Now for BFS, we need to go through the state tree in breadth-first order. To keep things general—in other words, free from any application-specific details—we are going to write a traversal function (to visit all of the states in order) and later filter the resulting state list for goal states. The traversal function will have the type bft :: Tree a -> [a]. It’s a bit trickier, but the technique here is to get a second function (here called bft_) to handle a list of trees at a time, then the main function calls it with the original tree in a singleton list.

 bft :: Tree a -> [a]
 bft t = bft_ [t]
 bft_ :: [Tree a] -> [a]
 bft_ trees = [ x | Node x _ <- trees ]
  ++ bft_ (concat $ map subForest trees)

You can think of bft_ as taking the next list of trees, skimming off the root values of the trees, and adding on the result of traversing the various child trees. The child traversal works by taking all of the children, flattening the lists of children to a flat list, and then running bft_ on this new list. If it helps, draw the picture and check how the code mirrors an informal level-by-level sweep.
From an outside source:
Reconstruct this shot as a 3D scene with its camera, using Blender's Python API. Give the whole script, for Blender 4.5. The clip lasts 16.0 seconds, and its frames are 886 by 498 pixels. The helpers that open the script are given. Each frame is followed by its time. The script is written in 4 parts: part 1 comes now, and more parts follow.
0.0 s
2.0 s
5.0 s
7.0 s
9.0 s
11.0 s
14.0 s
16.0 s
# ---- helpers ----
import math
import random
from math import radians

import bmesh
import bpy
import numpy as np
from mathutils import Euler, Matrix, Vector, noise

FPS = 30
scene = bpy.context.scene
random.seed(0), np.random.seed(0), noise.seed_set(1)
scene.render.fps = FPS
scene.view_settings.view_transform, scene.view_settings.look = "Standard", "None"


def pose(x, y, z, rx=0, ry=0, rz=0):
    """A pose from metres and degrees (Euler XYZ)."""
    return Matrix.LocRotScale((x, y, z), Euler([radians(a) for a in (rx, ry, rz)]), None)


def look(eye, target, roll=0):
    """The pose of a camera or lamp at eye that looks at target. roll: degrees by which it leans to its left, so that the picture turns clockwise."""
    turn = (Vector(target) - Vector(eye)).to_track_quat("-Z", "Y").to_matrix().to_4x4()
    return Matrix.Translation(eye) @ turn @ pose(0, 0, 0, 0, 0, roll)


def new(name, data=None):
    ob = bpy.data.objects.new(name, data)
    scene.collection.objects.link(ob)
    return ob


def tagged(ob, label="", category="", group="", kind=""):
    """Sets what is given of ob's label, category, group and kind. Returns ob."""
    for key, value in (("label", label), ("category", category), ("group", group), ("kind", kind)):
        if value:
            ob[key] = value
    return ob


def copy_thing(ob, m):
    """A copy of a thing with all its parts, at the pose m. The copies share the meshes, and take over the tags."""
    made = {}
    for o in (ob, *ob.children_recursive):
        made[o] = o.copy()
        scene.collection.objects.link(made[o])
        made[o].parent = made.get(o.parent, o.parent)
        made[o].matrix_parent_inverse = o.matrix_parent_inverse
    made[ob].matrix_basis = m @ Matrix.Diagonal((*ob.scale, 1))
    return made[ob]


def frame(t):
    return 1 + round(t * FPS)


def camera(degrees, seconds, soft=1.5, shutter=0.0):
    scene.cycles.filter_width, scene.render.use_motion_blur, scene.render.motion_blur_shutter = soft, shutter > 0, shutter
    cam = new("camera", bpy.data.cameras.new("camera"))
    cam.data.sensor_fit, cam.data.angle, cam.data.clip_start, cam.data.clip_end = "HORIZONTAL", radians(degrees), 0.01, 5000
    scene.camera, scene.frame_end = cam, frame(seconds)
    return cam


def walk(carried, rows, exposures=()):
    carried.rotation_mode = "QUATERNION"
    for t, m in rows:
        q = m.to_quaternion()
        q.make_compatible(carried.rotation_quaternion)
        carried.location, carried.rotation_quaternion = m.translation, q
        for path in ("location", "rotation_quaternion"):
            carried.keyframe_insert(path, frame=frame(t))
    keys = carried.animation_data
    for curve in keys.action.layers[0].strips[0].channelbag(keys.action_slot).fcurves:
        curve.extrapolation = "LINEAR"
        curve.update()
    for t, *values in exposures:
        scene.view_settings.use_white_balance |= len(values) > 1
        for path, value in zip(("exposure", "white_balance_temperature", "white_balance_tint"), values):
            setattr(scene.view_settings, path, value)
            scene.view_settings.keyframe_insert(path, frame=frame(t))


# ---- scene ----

The last step is to identify when we have found “goal” states—states that solve the required problem. We can do this by passing in a predicate of type a -> Bool and using it when filtering the output of bft. Putting this all together, we get the following.

 breadth_first_search :: (s -> Bool) -- goal test
  -> (s -> [s]) -- state generator
  -> s -- initial state
  -> [s] -- solutions out
 breadth_first_search is_goal children_of
  = filter is_goal
  . bft
  . state_tree children_of

To recap: we build the state tree, then do a breadth-first traversal of it to get a list of states to try, then return the ones that correspond to solved goals.

That’s our solution. Now compare this to implementations in your favorite language. Is this more modular? More reusable?